Just introduced by New Jersey Rep. Frank LoBiondo (R), the Piracy Suppression Act of 2011 aims to improve U.S. policy with respect to ocean pirates who are mostly operating in the Gulf of Aden or nearby in the Indian Ocean or Arabian Sea. It is primarily concerned with dealing with the problems of “who pays?” when the U.S. Navy rescues foreign-flagged vessels from modern-day swashbucklers with assault rifles and rocket-propelled grenades. Fine.
But further down, the bill calls on the secretary of transportation to create a program to train mariners on the use of force.
The program shall include–
`(1) information on waters designated as high-risk waters by the Commandant of the Coast Guard;
`(2) information on current threats and patterns of attack by pirates;
`(3) tactics for defense of a vessel, including instruction on the types, use, and limitations of security equipment;
`(4) standard rules for the use of force for self defense as developed by the Secretary of the department in which the Coast Guard is operating under section 912(c) of the Coast Guard Authorization Act of 2010 (Public Law 111-281; 46 U.S.C. 8107 note), including instruction on firearm safety for crewmembers of vessels carrying cargo under section 55305 of this title; and
`(5) procedures to follow to improve crewmember survivability if captured and taken hostage by pirates.’.

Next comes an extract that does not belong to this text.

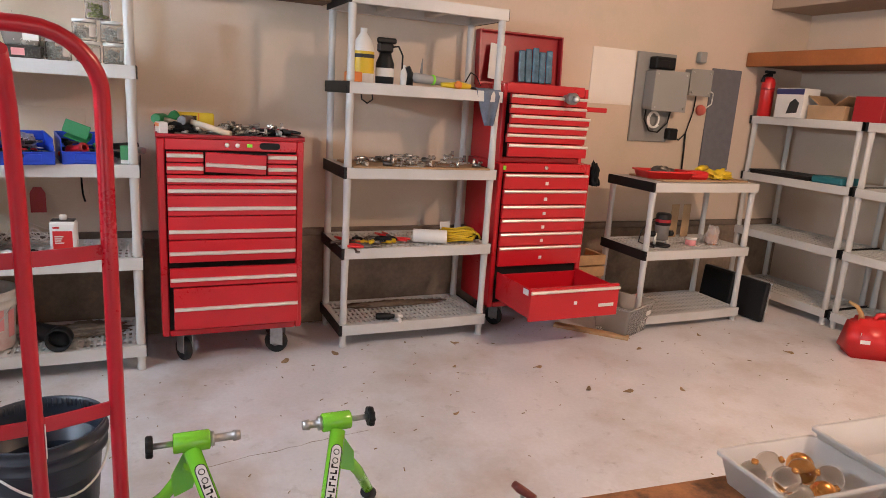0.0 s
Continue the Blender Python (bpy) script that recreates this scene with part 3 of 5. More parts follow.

Why on Earth is the U.S. Department of Transportation, a department of dubious value even before LoBiondo’s bill, being instructed to teach mariners about piracy risks? DOT’s Maritime Administration (MARAD) already issues advisories to the maritime community. In fact, if you go to MARAD’s most recent advisory, they tell you to go to the EU’s Maritime Security Centre – Horn of Africa (MSCHOA) website for the latest information. Presumably, the Department of Transportation will hire a team of experts who will instruct ship captains to bookmark this PDF’s URL (full disclosure: I have no formal DOT anti-piracy training). Granted, MSCHOA only tracks acts of piracy around the Horn of Africa, and there is other piracy around the world. But that advice could pretty much be summed up as: exercise caution in the Strait of Malacca and don’t go yachting off the coast of Venezuela.
And are we expected to believe that the maritime industry hasn’t, you know, thought to tell crew members about piracy risks? Or, even if the crews are officially kept in the dark by some sort of twisted corporate policy (they aren’t), that they haven’t bothered to look into this piracy stuff on their own? Perhaps a single Google search before leaving port (the Internet can be really, really slow on the high seas)? Or any of the maritime industry trade publications and blogs? And insurance companies don’t care about this type of information? The industry and those employed by it are well aware of these issues. Ocean carriers incorporate piracy risk into their shipping prices. There are even a bunch of businesses that specialize in providing maritime security and anti-piracy training. They do not need subsidized “training” from federal bureaucrats.
In their instinctual drive to “do something,” lawmakers often forget to ask, “Why am I doing this in the first place?”